Linking Products to Values
Sustainable Product Optimization Tool L’oréal
The words are emblazoned on products up and down the beauty aisle: all-natural,
sustainable, organic. But when it comes to an item’s actual environmental impact, what do these terms really mean? And what can they tell us about a company’s actual commitment to environmental stewardship?
L’oréal, the largest and most profitable corporation in the beauty industry, has overhauled its entire supply chain over the past five years. Its Sharing Beauty With All initiative, launched in 2013, aimed to advance sustainable practices across all aspects of the business— embracing renewable resources, shortening transit routes, repackaging products in biodegradable materials, and converting its manufacturing facilities to run on renewable energy.

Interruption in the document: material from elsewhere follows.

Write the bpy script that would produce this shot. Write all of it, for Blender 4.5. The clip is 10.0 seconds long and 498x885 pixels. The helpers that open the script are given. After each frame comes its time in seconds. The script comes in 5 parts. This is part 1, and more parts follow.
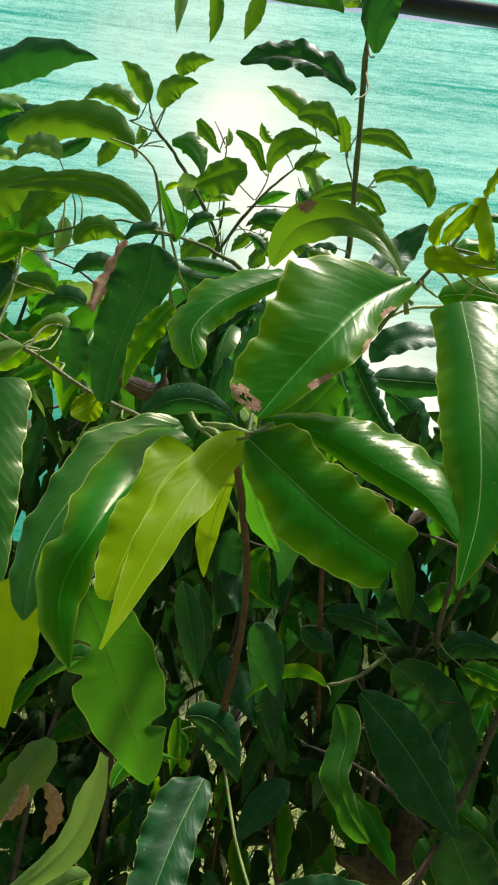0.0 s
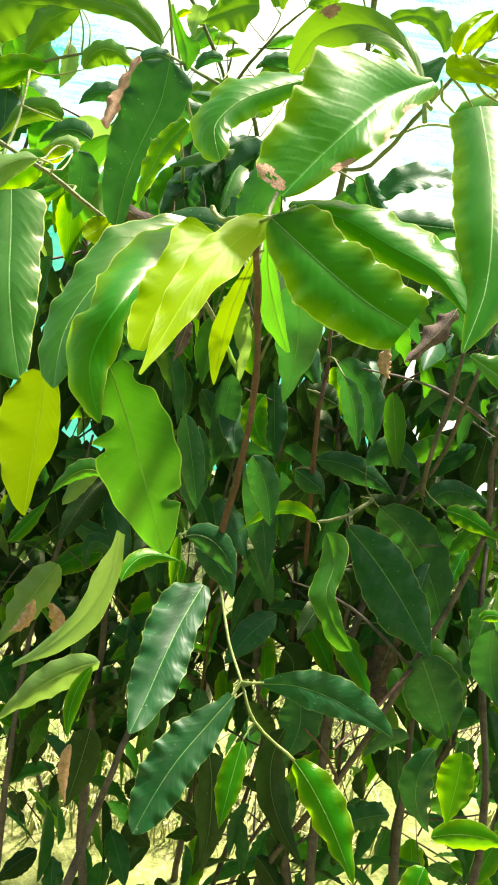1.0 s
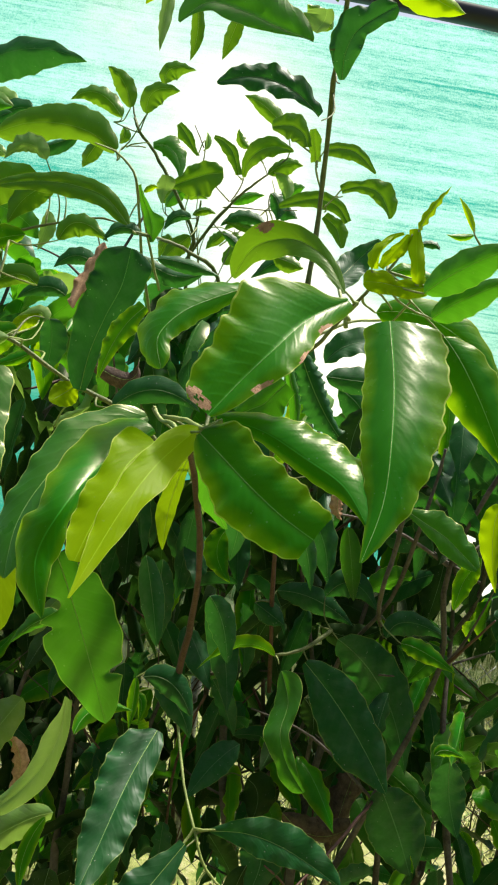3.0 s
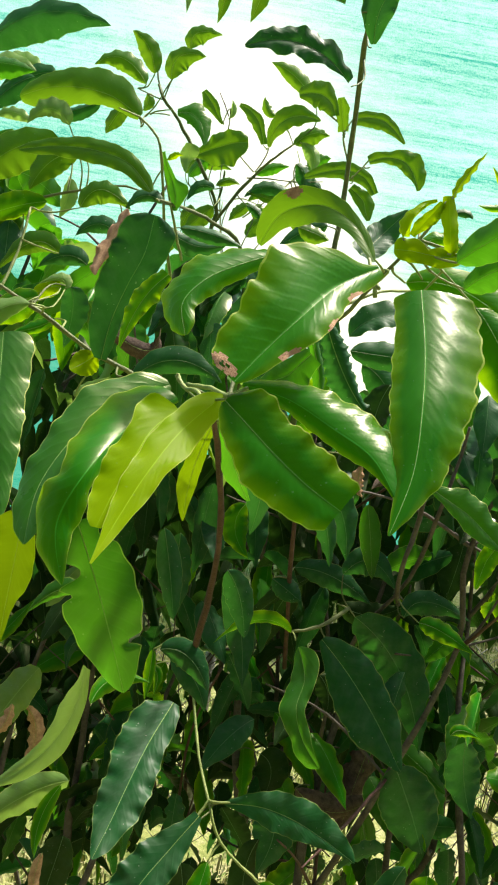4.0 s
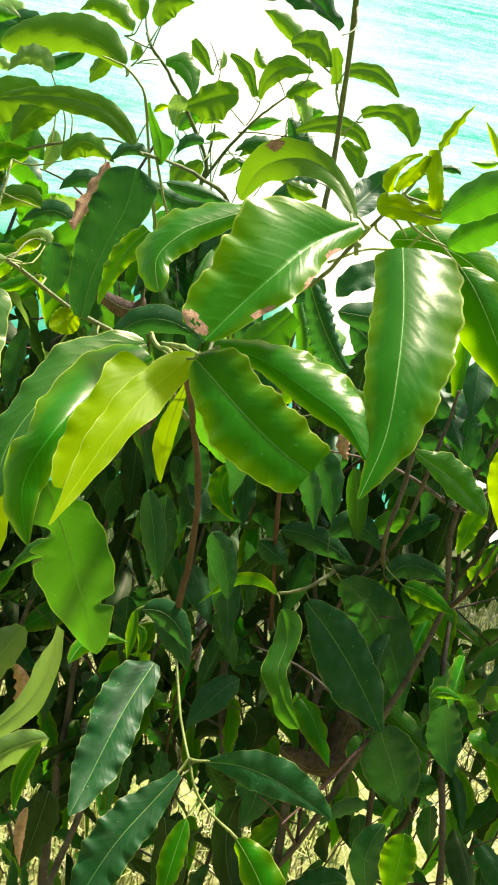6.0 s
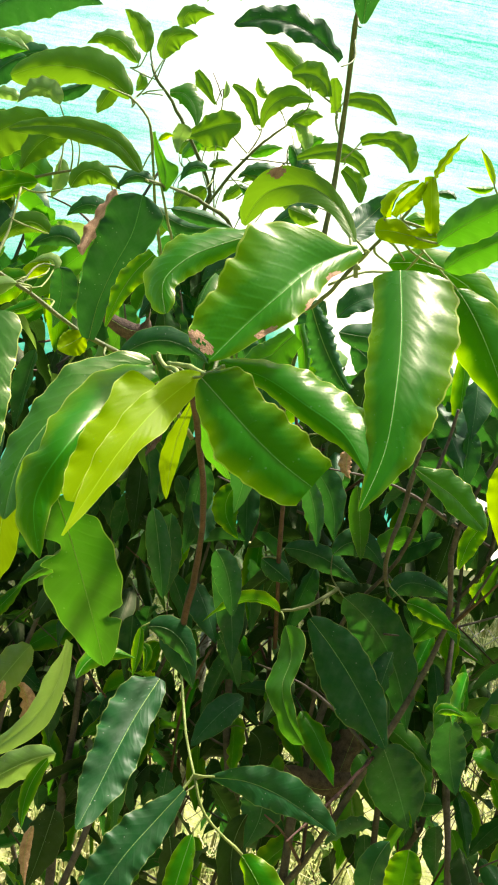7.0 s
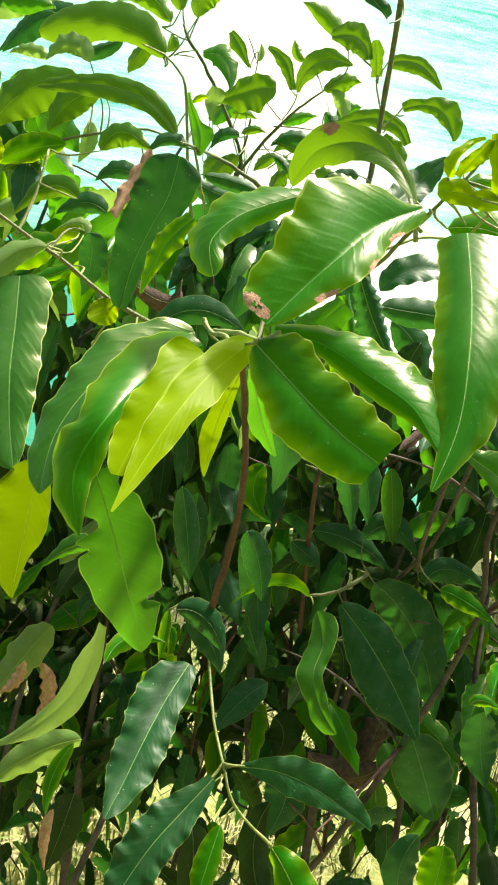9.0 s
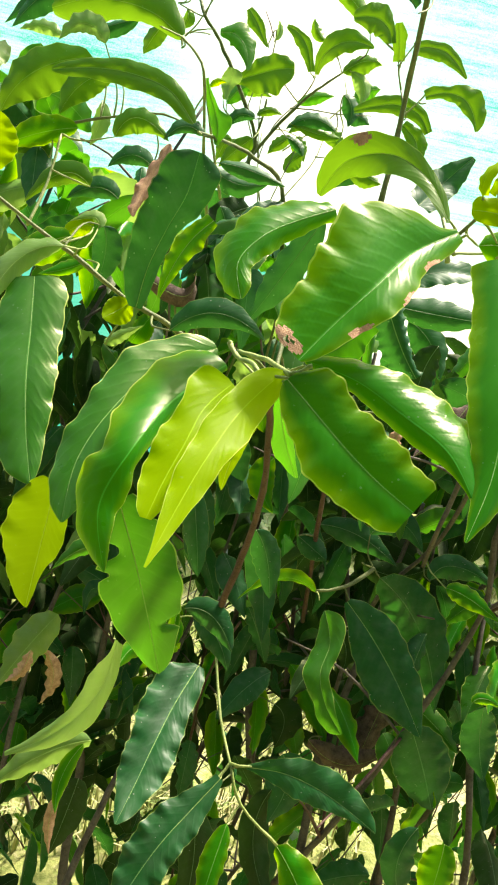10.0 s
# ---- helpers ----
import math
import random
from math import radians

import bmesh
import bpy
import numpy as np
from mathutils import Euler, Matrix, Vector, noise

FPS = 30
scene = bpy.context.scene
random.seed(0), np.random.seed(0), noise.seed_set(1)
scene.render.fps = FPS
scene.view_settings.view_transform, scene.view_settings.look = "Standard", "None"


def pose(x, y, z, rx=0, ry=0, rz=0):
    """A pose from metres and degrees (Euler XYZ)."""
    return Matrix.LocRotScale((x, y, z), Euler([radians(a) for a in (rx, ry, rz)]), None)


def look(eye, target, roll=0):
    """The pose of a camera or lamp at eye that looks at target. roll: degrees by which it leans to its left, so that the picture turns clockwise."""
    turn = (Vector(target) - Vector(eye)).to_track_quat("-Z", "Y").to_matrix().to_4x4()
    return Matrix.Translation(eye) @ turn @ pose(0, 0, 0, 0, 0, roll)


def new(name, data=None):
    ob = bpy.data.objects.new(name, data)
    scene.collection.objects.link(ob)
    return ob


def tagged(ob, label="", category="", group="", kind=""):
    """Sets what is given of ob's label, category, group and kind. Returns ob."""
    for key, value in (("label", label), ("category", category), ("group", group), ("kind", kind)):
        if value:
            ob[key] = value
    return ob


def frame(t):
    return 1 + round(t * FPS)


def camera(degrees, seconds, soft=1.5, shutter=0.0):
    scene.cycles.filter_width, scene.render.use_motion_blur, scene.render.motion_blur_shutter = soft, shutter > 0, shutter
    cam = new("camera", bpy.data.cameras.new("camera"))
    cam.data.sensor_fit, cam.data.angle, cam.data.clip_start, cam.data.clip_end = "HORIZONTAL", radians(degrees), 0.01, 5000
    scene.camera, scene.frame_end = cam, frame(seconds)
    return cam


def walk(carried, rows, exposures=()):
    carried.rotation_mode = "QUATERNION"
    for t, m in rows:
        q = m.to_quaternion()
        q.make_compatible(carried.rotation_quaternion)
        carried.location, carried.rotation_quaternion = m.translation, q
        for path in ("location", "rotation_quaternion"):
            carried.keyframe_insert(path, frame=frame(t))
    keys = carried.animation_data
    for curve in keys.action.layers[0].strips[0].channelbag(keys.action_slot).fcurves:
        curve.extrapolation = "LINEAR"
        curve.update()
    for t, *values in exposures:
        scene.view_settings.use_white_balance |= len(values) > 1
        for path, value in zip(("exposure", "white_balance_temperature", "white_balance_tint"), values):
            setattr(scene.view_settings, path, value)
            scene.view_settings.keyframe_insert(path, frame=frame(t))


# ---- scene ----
# ---------------------------------------------------------------- camera
cam = camera(36.3, 10.0, soft=2.05)
PATH = [
    (0, (0.0, 0.0, 1.5), (-0.032, 1.985, 1.261), 5.3),
    (0.5, (0.018, -0.013, 1.469), (0.002, 1.948, 1.077), 5.5),
    (1, (-0.011, -0.042, 1.435), (0.024, 1.894, 0.934), 7.8),
    (1.5, (-0.019, -0.06, 1.509), (-0.051, 1.92, 1.227), 8.0),
    (2, (-0.006, -0.08, 1.517), (-0.003, 1.904, 1.263), 8.3),
    (2.5, (0.001, -0.098, 1.523), (-0.018, 1.889, 1.294), 7.3),
    (2.7, (0.013, -0.087, 1.521), (0.045, 1.896, 1.265), 7.7),
    (3.8, (0.02, -0.075, 1.514), (0.036, 1.902, 1.215), 8.6),
    (4, (0.012, -0.07, 1.509), (0.014, 1.902, 1.176), 8.8),
    (4.5, (0.009, -0.056, 1.514), (0.031, 1.899, 1.094), 11.0),
    (5, (0.028, -0.058, 1.515), (0.055, 1.891, 1.068), 11.0),
    (5.5, (0.025, -0.059, 1.512), (0.053, 1.897, 1.095), 10.3),
    (5.7, (0.029, -0.059, 1.511), (0.058, 1.894, 1.082), 9.8),
    (6.8, (0.031, -0.067, 1.504), (0.034, 1.894, 1.116), 9.0),
    (7, (0.03, -0.077, 1.508), (0.032, 1.888, 1.135), 9.1),
    (7.5, (0.034, -0.068, 1.498), (0.052, 1.892, 1.101), 9.0),
    (8, (0.027, -0.058, 1.477), (0.021, 1.894, 1.041), 8.5),
    (8.5, (0.004, -0.062, 1.508), (-0.103, 1.906, 1.166), 9.8),
    (9, (0.003, -0.041, 1.49), (-0.014, 1.914, 1.069), 10.0),
    (9.5, (-0.021, -0.039, 1.507), (-0.021, 1.904, 1.031), 11.4),
    (10, (-0.025, -0.023, 1.527), (-0.011, 1.909, 1.012), 11.5),
]
EXPOSURES = [
    (0.0, 0.02, 6250, 8), (0.5, 0.72, 6700, 10), (1.0, 1.46, 6800, 10), (1.2, 1.49, 6800, 10), (1.5, 1.14, 6700, 10), (2.0, 0.46, 6500, 10), (2.7, 0.43, 6450, 10),
    (4.5, 0.74, 6700, 10), (5.7, 1.00, 6900, 10), (7.5, 1.02, 6800, 11), (8.5, 1.09, 6900, 11), (9.0, 1.04, 6900, 11), (10.0, 1.20, 6900, 11),
]
walk(cam, [(t, look(eye, target, roll)) for t, eye, target, roll in PATH], EXPOSURES)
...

Last year, the company went a step further, rolling out its Sustainable Product Optimization Tool (SPOT) across all 150 product categories among L’oréal’s 53 brands. Developed with the help of sustainability and life-cycle analysis experts from dozens of universities and nonprofits, SPOT provides both L’oréal and its thousands of suppliers worldwide with a stringent set of criteria that all products must meet across eight different categories: carbon footprint, water scarcity, water quality, biodiversity, acidification, resource depletion, air quality, and ozone depletion. More than 120 products have been optimized using SPOT so far. La Roche-posay, one of L’oréal’s higher-end brands, used the tool when revamping its Gommage Surfin facial scrub and replaced the exfoliating plastic microbeads with perilite, a natural mineral, improving the biodegradability of the product by 10%. Since then, all L’oréal exfoliators have moved away from plastic in the ingredients list. The Vichy brand, meanwhile, used SPOT to redevelop its Aqualia Thermal skincare treatment: The proportion of renewable ingredients in the product increased from 55% to 95%, and the brand began sourcing its shea butter from a sustainable, women-owned cooperative in Burkina Faso. “SPOT is now fully integrated in the conception process and launch of new products,” says L’oréal’s chief sustainability officer, Alexandra Palt, adding that her team is expanding the tool so that by 2020 consumers will be able to access SPOT for more extensive product information. Palt’s efforts have support from the very top of the organization. “I love having an activist within to drive change internally,” says L’oréal chairman and CEO Jean-paul Agon.